Word analogy tasks: This is tightly related to the choice of the length of character n-grams that we consider. The analogy accuracy is split as Semantic (meaning-based) and Syntactic (syntax and grammar-based).

Other Experiments: Further the authors also experiment with Language Modelling tasks, n-grams size variation, morphemes and qualitative analysis.

CONCLUSION:

Some very interesting results can be concluded, which will completely justify the inclusion of subword information for generating word vectors.

Effect of Training Size: Since we exploit character-level similarities between words, we are able to better model infrequent words. Therefore, we should also be more robust to the size of the training data that we use.

Effect of Training size on the performance of the model. SISG performs better with smaller training data size.

Word similarity for OOV words: Our model is capable of building word vectors for words that do not appear in the training set.

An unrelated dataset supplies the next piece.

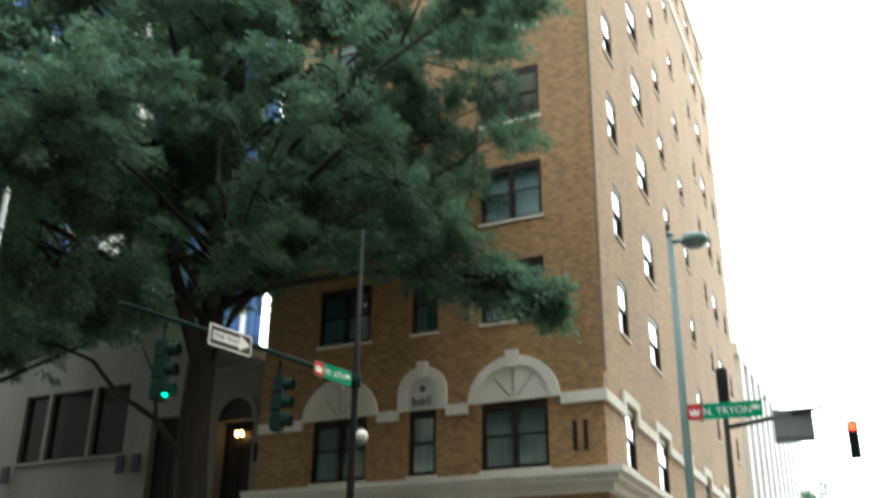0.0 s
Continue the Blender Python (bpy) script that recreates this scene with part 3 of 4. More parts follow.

For such words, we simply average out the vector representation of its n-grams.

Out of Vocabulary words as queries.

Some of the interesting out of the vocabulary vector predictions can be explained as follows :

‘rarity’ & ‘scarceness’ : ‘scarce’ roughly matches ‘rarity’ while the suffix ‘-ness’ matches ‘-ity’ very well.
‘preadolescent’ & ‘young’: due to the subwords ‘-adolescent’ and ‘pre-’ , semantic similarity is obtained with the word ‘young’.